Texto: Samuel Melo. Revisão: Fabio Cassiano.
Vestígios de um tempo que resiste ao esquecimento. Rememorações de um passado que sobrevive na lembrança daqueles que dele fizeram parte. Uma narrativa tecida com os fios da memória. É nessa busca pelo tempo perdido, pelos caminhos da lembrança que o filme Cine Guarany, de Karol Justino, parece querer conduzir o espectador.
Entre as barracas de uma feira livre Karol caminha. Sua aparição se confunde com a representação de mercadorias, com outras pessoas, outras vozes. Pouco a pouco, o curta vai descortinando a imagem de uma cidade onde quase tudo ao redor parece intacto, intocado. Quase tudo.
É nesse cenário que o Cine-Guarany, ou melhor, o que ele foi, é-nos apresentado.
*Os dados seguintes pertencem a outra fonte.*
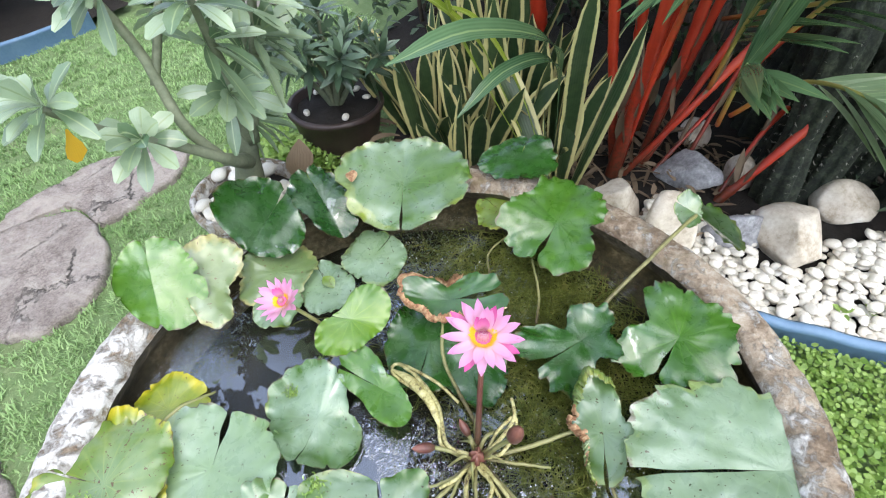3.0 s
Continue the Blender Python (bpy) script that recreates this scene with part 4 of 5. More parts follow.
# withered leaves hang from the crown on looped, mottled stalks
stalk([(-0.195, 1.311, 0.32), (-0.208, 1.354, 0.352), (-0.172, 1.393, 0.366), (-0.151, 1.450, 0.368), (-0.143, 1.494, 0.352)], 0.0036, False)
stalk([(-0.194, 1.314, 0.32), (-0.213, 1.357, 0.345), (-0.188, 1.383, 0.360), (-0.170, 1.430, 0.362), (-0.162, 1.488, 0.352), (-0.143, 1.492, 0.352), (-0.138, 1.425, 0.358), (-0.144, 1.375, 0.348)], 0.0034, False)
stalk([(-0.195, 1.311, 0.32), (-0.171, 1.296, 0.352), (-0.133, 1.288, 0.372), (-0.108, 1.305, 0.380)], 0.0034, False)
stalk([(-0.193, 1.306, 0.32), (-0.176, 1.282, 0.348), (-0.142, 1.280, 0.366), (-0.129, 1.290, 0.372), (-0.156, 1.302, 0.355), (-0.182, 1.302, 0.335)], 0.0030, False)
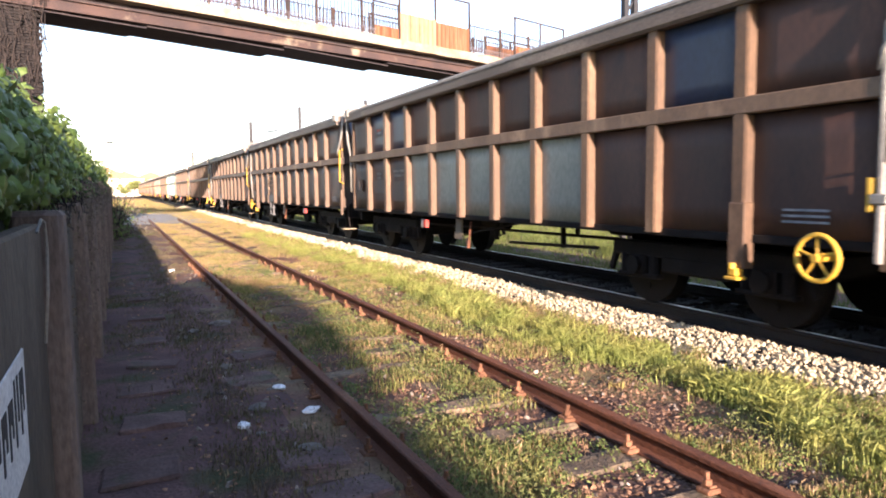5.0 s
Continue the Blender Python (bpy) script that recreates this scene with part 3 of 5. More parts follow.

Desfigurado pela decadência de suas paredes, pela ausência dos lugares que no passado costumavam abrigar centenas de pessoas, as quais eram surpreendidas pelo espetáculo das imagens projetadas em sua grande tela, perdendo-se em outras histórias, confundindo-se com outros rostos e imergindo em outras vidas. Agora, o cinema mal pode ser reconhecido.
O filme não opta por explicitar respostas acerca do declínio de nosso personagem, não busca soluções ilustrativas a respeito das causas do referido declínio. As escolhas estéticas sugerem que é preciso ater-se aos detalhes, às sutilezas. Descaso? Abandono? São possibilidades de respostas que se apresentam durante o curta.
Os relatos daqueles que em sua juventude frequentavam o Cine-Guarany funcionam como uma espécie de evocação das lembranças de uma época onde a existência do cinema se constituía não apenas enquanto um mundo atravessado pelo onírico, mas também num espaço dos encontros. Num dado momento, enquanto os depoimentos se sucedem, a câmera capta imagens de rostos cujas expressões parecem oscilar entre o encanto e o assombro, entre a saudade e o pesar.
Cine-Guarany, portanto, não discute apenas a importância da preservação do passado, a necessidade de não o deixar cair no esquecimento, mas também da arte, e sobretudo do cinema enquanto possibilidade de transcrição da vida, conferindo a ela uma dimensão mágica.